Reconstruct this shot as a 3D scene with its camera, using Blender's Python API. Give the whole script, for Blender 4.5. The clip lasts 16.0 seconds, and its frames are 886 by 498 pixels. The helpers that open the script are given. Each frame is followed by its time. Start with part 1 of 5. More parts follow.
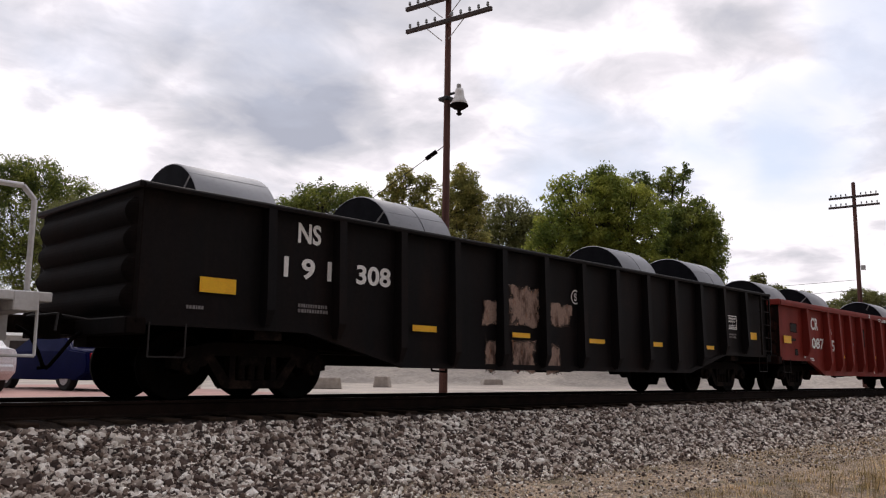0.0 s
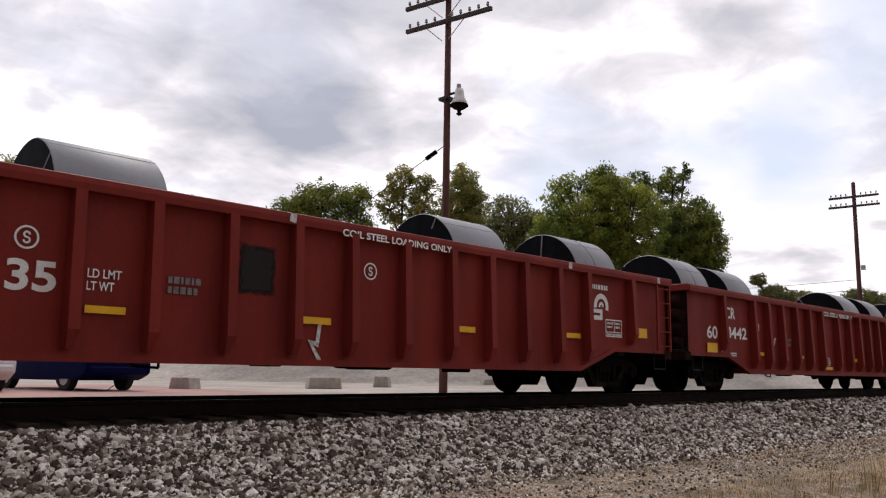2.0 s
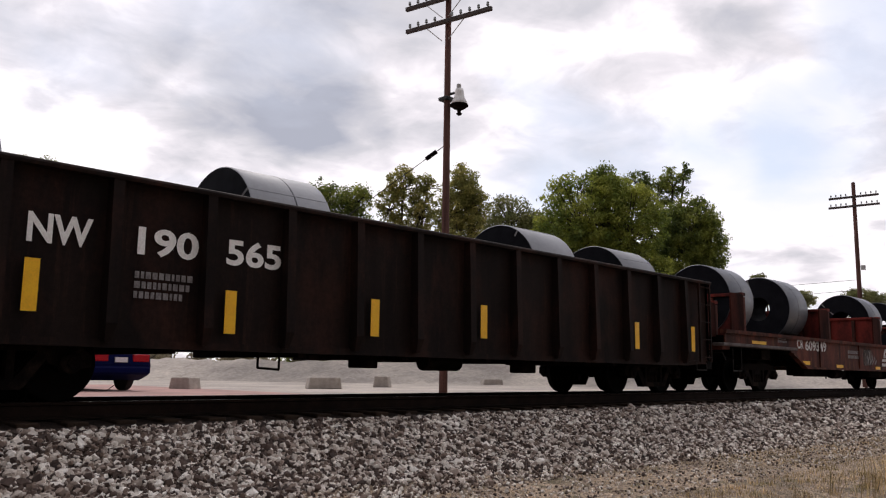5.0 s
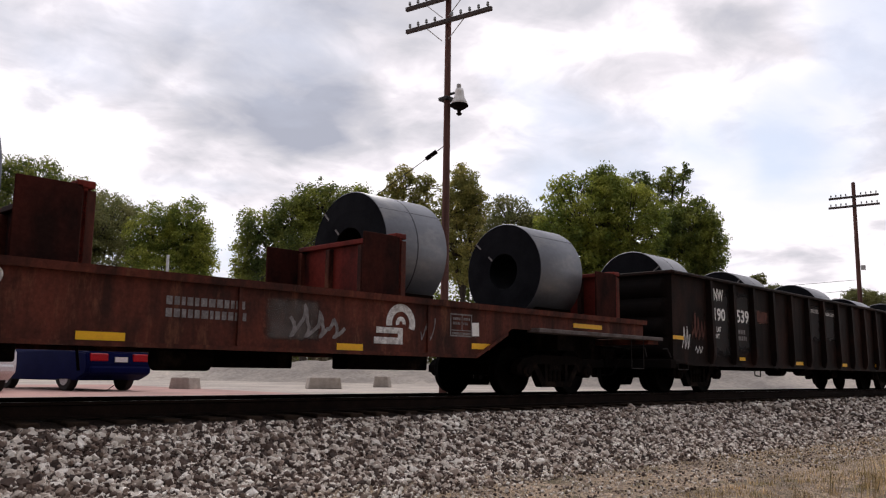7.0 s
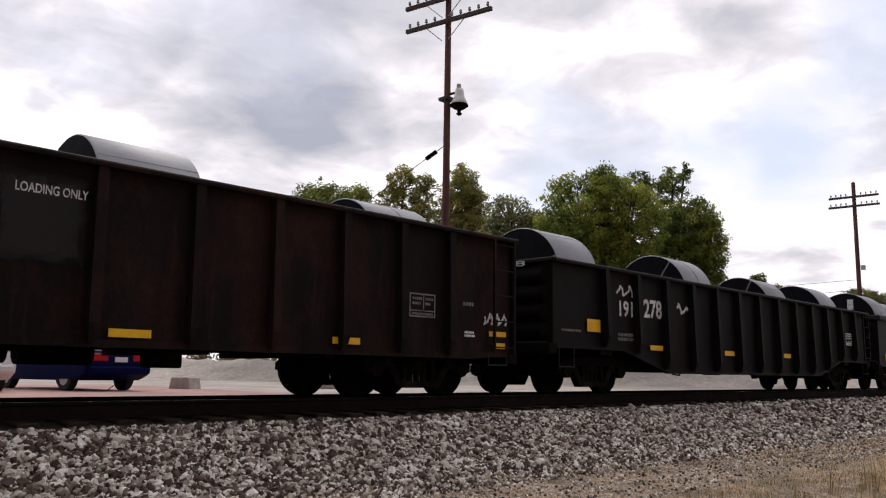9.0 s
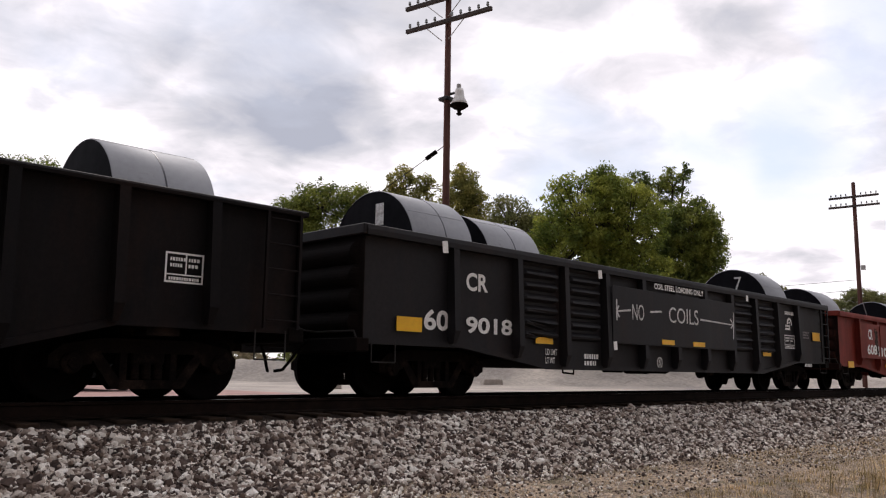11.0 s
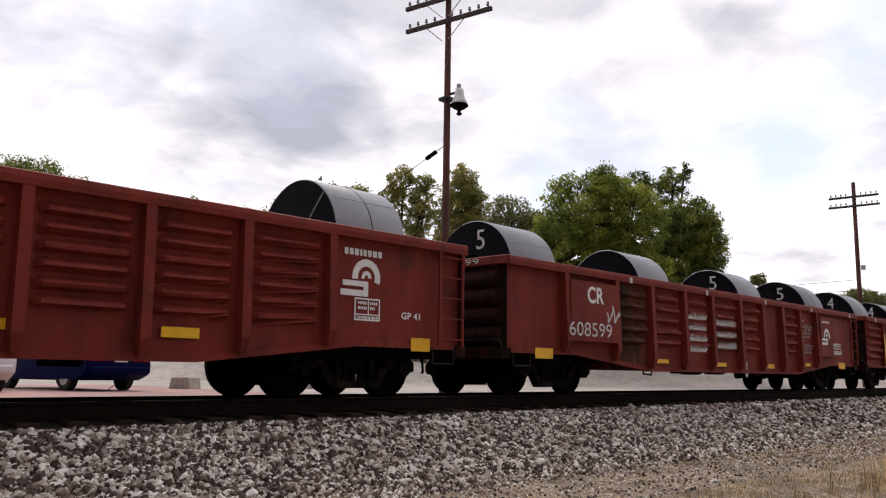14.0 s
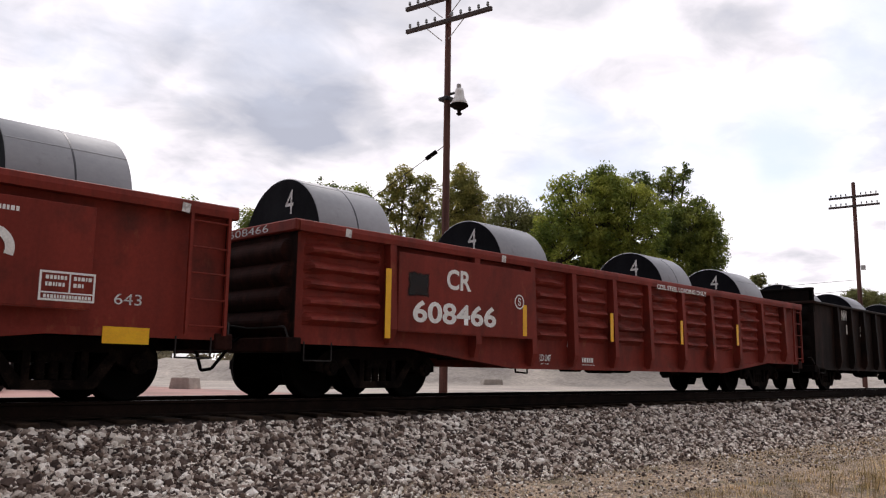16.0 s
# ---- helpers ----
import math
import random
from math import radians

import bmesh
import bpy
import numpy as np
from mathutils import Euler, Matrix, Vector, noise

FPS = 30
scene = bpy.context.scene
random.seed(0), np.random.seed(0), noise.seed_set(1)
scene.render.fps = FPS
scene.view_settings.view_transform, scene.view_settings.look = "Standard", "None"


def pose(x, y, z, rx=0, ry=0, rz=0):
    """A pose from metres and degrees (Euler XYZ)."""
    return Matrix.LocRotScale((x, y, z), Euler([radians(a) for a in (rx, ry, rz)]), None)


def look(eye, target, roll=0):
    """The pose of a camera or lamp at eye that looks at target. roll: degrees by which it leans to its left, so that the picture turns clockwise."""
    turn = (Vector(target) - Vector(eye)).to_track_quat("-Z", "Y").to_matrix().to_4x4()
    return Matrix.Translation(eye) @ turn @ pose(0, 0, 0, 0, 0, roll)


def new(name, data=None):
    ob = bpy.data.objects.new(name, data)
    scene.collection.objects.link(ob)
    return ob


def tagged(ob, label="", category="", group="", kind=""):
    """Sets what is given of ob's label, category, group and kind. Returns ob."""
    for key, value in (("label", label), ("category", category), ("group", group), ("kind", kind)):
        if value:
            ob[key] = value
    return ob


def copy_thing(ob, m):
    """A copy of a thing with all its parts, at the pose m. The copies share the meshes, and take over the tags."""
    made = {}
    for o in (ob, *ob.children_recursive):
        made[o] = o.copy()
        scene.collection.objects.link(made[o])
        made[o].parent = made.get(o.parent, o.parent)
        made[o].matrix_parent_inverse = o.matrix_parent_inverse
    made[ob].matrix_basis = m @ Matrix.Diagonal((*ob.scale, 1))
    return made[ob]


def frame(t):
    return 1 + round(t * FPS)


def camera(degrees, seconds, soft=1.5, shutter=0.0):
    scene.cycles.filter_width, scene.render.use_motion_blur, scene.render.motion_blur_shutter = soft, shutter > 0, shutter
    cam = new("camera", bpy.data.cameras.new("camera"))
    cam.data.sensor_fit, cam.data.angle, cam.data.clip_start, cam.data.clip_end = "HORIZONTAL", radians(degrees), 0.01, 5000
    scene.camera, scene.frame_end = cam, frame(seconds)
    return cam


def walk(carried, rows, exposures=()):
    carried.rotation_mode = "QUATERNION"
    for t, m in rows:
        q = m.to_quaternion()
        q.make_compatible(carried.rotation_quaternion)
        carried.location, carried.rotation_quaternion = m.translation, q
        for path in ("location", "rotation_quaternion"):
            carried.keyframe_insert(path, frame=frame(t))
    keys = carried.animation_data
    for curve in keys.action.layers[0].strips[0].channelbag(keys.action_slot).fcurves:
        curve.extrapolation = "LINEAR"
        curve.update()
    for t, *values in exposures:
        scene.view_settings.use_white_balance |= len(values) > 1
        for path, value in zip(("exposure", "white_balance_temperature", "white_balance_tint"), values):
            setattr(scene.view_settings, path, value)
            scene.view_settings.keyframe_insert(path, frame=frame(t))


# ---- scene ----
# ---- camera ----
cam = camera(56.28, 16.0, soft=1.2)
EYE = (0.0, -10.12, 0.379)
FWD = Vector((0.70725, 0.69152, 0.14696))
CAM_POSE = look(EYE, Vector(EYE) + FWD * 10, 0.808)
walk(cam, [(0, CAM_POSE), (16, CAM_POSE)], exposures=[(0, -0.10, 6600, 15), (8.5, -0.10, 6600, 15), (12.5, 0.04, 6600, 15), (16, 0.07, 6600, 15)])

# ---- world and sun ----
SUN_EL, SUN_AZ = 48.0, 38.0        # elevation; azimuth from +y towards +x


def node(tree, kind, **values):
    n = tree.nodes.new(kind)
    for key, value in values.items():
        if key in n.inputs:
            n.inputs[key].default_value = value
        else:
            setattr(n, key, value)
    return n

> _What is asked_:
Print out the whole of the material word for word, without pictures.

> _Finished answer_:
Reconstruct this shot as a 3D scene with its camera, using Blender's Python API. Give the whole script, for Blender 4.5. The clip lasts 16.0 seconds, and its frames are 886 by 498 pixels. The helpers that open the script are given. Each frame is followed by its time. Start with part 1 of 5. More parts follow.
0.0 s
2.0 s
5.0 s
7.0 s
9.0 s
11.0 s
14.0 s
16.0 s
# ---- helpers ----
import math
import random
from math import radians

import bmesh
import bpy
import numpy as np
from mathutils import Euler, Matrix, Vector, noise

FPS = 30
scene = bpy.context.scene
random.seed(0), np.random.seed(0), noise.seed_set(1)
scene.render.fps = FPS
scene.view_settings.view_transform, scene.view_settings.look = "Standard", "None"


def pose(x, y, z, rx=0, ry=0, rz=0):
    """A pose from metres and degrees (Euler XYZ)."""
    return Matrix.LocRotScale((x, y, z), Euler([radians(a) for a in (rx, ry, rz)]), None)


def look(eye, target, roll=0):
    """The pose of a camera or lamp at eye that looks at target. roll: degrees by which it leans to its left, so that the picture turns clockwise."""
    turn = (Vector(target) - Vector(eye)).to_track_quat("-Z", "Y").to_matrix().to_4x4()
    return Matrix.Translation(eye) @ turn @ pose(0, 0, 0, 0, 0, roll)


def new(name, data=None):
    ob = bpy.data.objects.new(name, data)
    scene.collection.objects.link(ob)
    return ob


def tagged(ob, label="", category="", group="", kind=""):
    """Sets what is given of ob's label, category, group and kind. Returns ob."""
    for key, value in (("label", label), ("category", category), ("group", group), ("kind", kind)):
        if value:
            ob[key] = value
    return ob


def copy_thing(ob, m):
    """A copy of a thing with all its parts, at the pose m. The copies share the meshes, and take over the tags."""
    made = {}
    for o in (ob, *ob.children_recursive):
        made[o] = o.copy()
        scene.collection.objects.link(made[o])
        made[o].parent = made.get(o.parent, o.parent)
        made[o].matrix_parent_inverse = o.matrix_parent_inverse
    made[ob].matrix_basis = m @ Matrix.Diagonal((*ob.scale, 1))
    return made[ob]


def frame(t):
    return 1 + round(t * FPS)


def camera(degrees, seconds, soft=1.5, shutter=0.0):
    scene.cycles.filter_width, scene.render.use_motion_blur, scene.render.motion_blur_shutter = soft, shutter > 0, shutter
    cam = new("camera", bpy.data.cameras.new("camera"))
    cam.data.sensor_fit, cam.data.angle, cam.data.clip_start, cam.data.clip_end = "HORIZONTAL", radians(degrees), 0.01, 5000
    scene.camera, scene.frame_end = cam, frame(seconds)
    return cam


def walk(carried, rows, exposures=()):
    carried.rotation_mode = "QUATERNION"
    for t, m in rows:
        q = m.to_quaternion()
        q.make_compatible(carried.rotation_quaternion)
        carried.location, carried.rotation_quaternion = m.translation, q
        for path in ("location", "rotation_quaternion"):
            carried.keyframe_insert(path, frame=frame(t))
    keys = carried.animation_data
    for curve in keys.action.layers[0].strips[0].channelbag(keys.action_slot).fcurves:
        curve.extrapolation = "LINEAR"
        curve.update()
    for t, *values in exposures:
        scene.view_settings.use_white_balance |= len(values) > 1
        for path, value in zip(("exposure", "white_balance_temperature", "white_balance_tint"), values):
            setattr(scene.view_settings, path, value)
            scene.view_settings.keyframe_insert(path, frame=frame(t))


# ---- scene ----
# ---- camera ----
cam = camera(56.28, 16.0, soft=1.2)
EYE = (0.0, -10.12, 0.379)
FWD = Vector((0.70725, 0.69152, 0.14696))
CAM_POSE = look(EYE, Vector(EYE) + FWD * 10, 0.808)
walk(cam, [(0, CAM_POSE), (16, CAM_POSE)], exposures=[(0, -0.10, 6600, 15), (8.5, -0.10, 6600, 15), (12.5, 0.04, 6600, 15), (16, 0.07, 6600, 15)])

# ---- world and sun ----
SUN_EL, SUN_AZ = 48.0, 38.0        # elevation; azimuth from +y towards +x


def node(tree, kind, **values):
    n = tree.nodes.new(kind)
    for key, value in values.items():
        if key in n.inputs:
            n.inputs[key].default_value = value
        else:
            setattr(n, key, value)
    return n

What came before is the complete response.